As usual 🤷‍♂️
Seriously: don’t write this lightly. This is very common in my field (materials science). Prepare a fancy new material at lab scale, measure super cool and promising properties at small scale. And then claim it will have terrific applications and scale up will be easy.
Well I don’t know if this is the case here (I hope it is!), but most likely it’s not. Scaling up processes and materials is HARD and, tadam: almost *nobody* wants to to it, unless you have a fantastically strong incentive to do it (e.g €€€€€€)
Scientists usually prefer to stick to science and that’s absolutely fine. Industries making materials are moving slowly. You need a seriously amazing material to convince someone to build a new factory for it.
But before even getting there, you need to solve the scale up issues. And that’s the Death Valley of materials science. Nobody wants to do it. No benefits for scientists (can’t publish), no € for industrials for a while.

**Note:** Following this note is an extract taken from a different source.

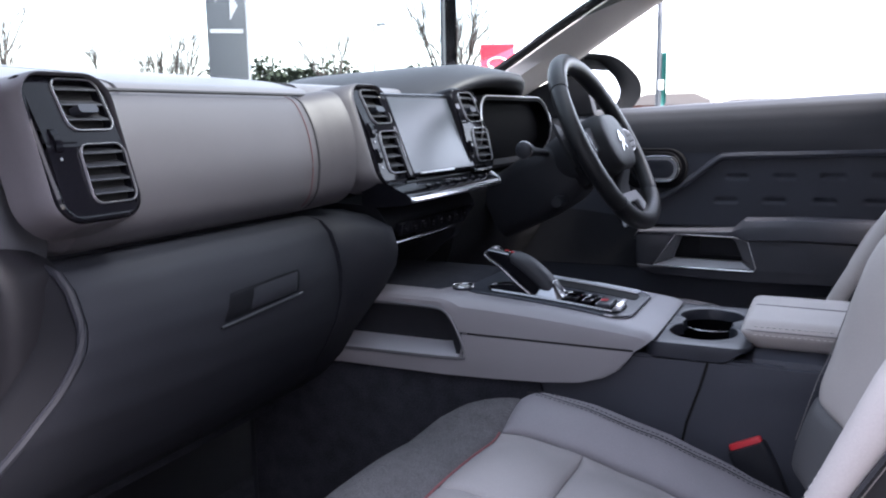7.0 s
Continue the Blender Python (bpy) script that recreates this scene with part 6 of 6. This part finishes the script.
# ---- buildings ----
def building(name, label, x, y, w, d, h, turn, wall, roof_m, rows, cols, ridge=1.4, flat=False):
    b = thing(name, label, "building", (x, y, ground_z(x, y) - 0.3))
    b.rotation_euler = (0, 0, radians(turn))
    part("wall", box(-w / 2, w / 2, 0, d, 0, h), wall, b)
    if flat:
        part("roof", box(-w / 2 - 0.3, w / 2 + 0.3, -0.3, d + 0.3, h, h + 0.35, 0.02), roof_m, b)
    else:
        bm = bmesh.new()
        v = [bm.verts.new(p) for p in ((-w / 2 - 0.4, -0.5, h), (w / 2 + 0.4, -0.5, h), (w / 2 + 0.4, d + 0.5, h), (-w / 2 - 0.4, d + 0.5, h), (-w / 2 + 2, d / 2, h + ridge), (w / 2 - 2, d / 2, h + ridge))]
        for q in ((0, 1, 5, 4), (1, 2, 5), (2, 3, 4, 5), (3, 0, 4), (3, 2, 1, 0)):
            bm.faces.new([v[i] for i in q])
        part("roof", bm, roof_m, b)
    for r in range(rows):
        for c in range(cols):
            cx = -w / 2 + w * (c + 0.5) / cols
            cz = h * (r + 0.55) / rows
            wd = part("window", box(cx - w / cols * 0.28, cx + w / cols * 0.28, -0.06, 0.02, cz - 0.55, cz + 0.5), PLASTIC_W, b)
            part("pane", box(cx - w / cols * 0.22, cx + w / cols * 0.22, -0.075, -0.055, cz - 0.45, cz + 0.4), TRAY, wd)
    return b


building("brick_building", "long low red brick office building with white windows", -7.4, 84, 7.6, 7, 4.9, 2, BRICK, ROOF_TILE, 2, 8, 0.7)
building("brick_building", "red brick building with a brown hipped roof", -15.6, 84, 9, 9, 5.1, 3, BRICK, ROOF_TILE, 2, 3, 1.2)
for k, (xx, w, h) in enumerate(((4.0, 8, 2.8), (12.5, 9, 2.6), (20.5, 6, 2.4), (27.0, 7, 3.4), (36, 9, 2.6), (47, 10, 2.7))):
    building("house", "brown brick terraced house beyond the car park", xx, 108 + k % 2 * 5, w, 8, h, -4 * k, HOUSE, ROOF_TILE, 2, 3, 1.6)


# ---- planting ----
def bare_tree(x, y, h, seed, g="bare trees"):
    rnd = random.Random(seed)
    t = thing("bare_tree", "leafless winter tree with thin upright branches", "tree", (x, y, ground_z(x, y)), group=g)
    part("trunk", tube([(0, 0, 0), (rnd.uniform(-.1, .1), 0, h * 0.35), (rnd.uniform(-.2, .2), 0, h * 0.6)], [0.16, 0.11, 0.05], 6), BARK, t)
    bm = bmesh.new()

    def grow(p, d, l, r, n):
        q = p + d * l
        m = p.lerp(q, 0.5) + Vector((rnd.uniform(-1, 1), rnd.uniform(-1, 1), 0)) * l * 0.06
        tube([p, m, q], [r, r * 0.75, r * 0.5], 4, bm=bm)
        if n == 0:
            return
        for _ in range(3 if n > 1 else 4):
            e = (d + Vector((rnd.uniform(-.6, .6), rnd.uniform(-.6, .6), rnd.uniform(-0.1, .5)))).normalized()
            grow(p.lerp(q, rnd.uniform(0.45, 1.0)), e, l * rnd.uniform(0.55, 0.8), r * 0.55, n - 1)
    for _ in range(6):
        a = rnd.uniform(0, 6.28)
        grow(Vector((0, 0, h * rnd.uniform(0.22, 0.5))), Vector((math.cos(a) * 0.45, math.sin(a) * 0.45, 1)).normalized(), h * rnd.uniform(0.22, 0.32), 0.085, 3)
    tagged(part("crown", bm, BARK, t), kind="stuff")
    return t


for k, (dx_, dy_, d, h) in enumerate(((-0.80, 0.60, 42, 7.5), (-0.70, 0.715, 46, 7.2), (-0.68, 0.73, 48, 7.4), (-0.545, 0.838, 50, 7.5), (-0.43, 0.90, 42, 8.5), (-0.41, 0.912, 44, 9.0), (-0.84, 0.54, 44, 7.0), (-0.74, 0.67, 52, 6.5))):
    x, y = far(dx_, dy_, d, (0.15, -1.16))
    bare_tree(x, y, h, 10 + k)


def hedge(name, label, p0, p1, h, depth, n, seed, m=None):
    rnd = random.Random(seed)
    ob = thing(name, label, "hedge", (*p0, ground_z(*p0)), kind="stuff")
    bm = bmesh.new()
    P0, P1 = Vector((0, 0, 0)), Vector((p1[0] - p0[0], p1[1] - p0[1], ground_z(*p1) - ground_z(*p0)))
    for _ in range(n):
        k = rnd.random()
        hh = h * (0.75 + 0.35 * noise.noise(Vector((k * 30, seed, 0))))
        c = P0.lerp(P1, k) + Vector((rnd.uniform(-depth, depth), rnd.uniform(-depth, depth), hh * rnd.random() ** 0.6))
        s = rnd.uniform(0.12, 0.32)
        a = Vector((rnd.uniform(-1, 1), rnd.uniform(-1, 1), rnd.uniform(-1, 1))).normalized()
        b = a.cross(Vector((0.3, 0.5, 0.8))).normalized()
        q = a.cross(b)
        v = [bm.verts.new(c + (a * math.cos(t) + b * math.sin(t)) * s * (1 if i % 2 else 0.6)) for i, t in enumerate([math.pi * j / 3 for j in range(6)])]
        w = bm.verts.new(c + q * s * 0.4)
        for i in range(6):
            bm.faces.new((v[i], v[(i + 1) % 6], w))
    part("leaves", bm, m or LEAF, ob)
    return ob


a = far(-0.645, 0.764, 56, (0.15, -1.16))
b = far(-0.40, 0.916, 66, (0.15, -1.16))
hedge("hedge", "dark evergreen hedge along the car park edge", a, b, 7.9, 1.0, 8000, 3)
hedge("hedge", "scrubby brown hedge beyond the parked cars", (-12, 70), (40, 82), 2.9, 0.8, 6000, 5, SCRUB)
hedge("hedge", "rounded tree clump beside a brick building", (-4.3, 86), (-3.1, 86), 5.0, 0.9, 700, 7)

On the long term, I think making such repeated claims is damaging to our field and science in general. Making promises that never (ok, almost) come true.
After a while, people are disappointed that we don’t find applications, despite our repeated claims in proposals, papers and press release from Univ. See, there still no space elevators yet.
The truth is : almost all new materials are *not* new. They are incremental improvements over previous ones, using processes already in place or that only require adjustments that are not too expensive. And that’s fine, that’s just how it works.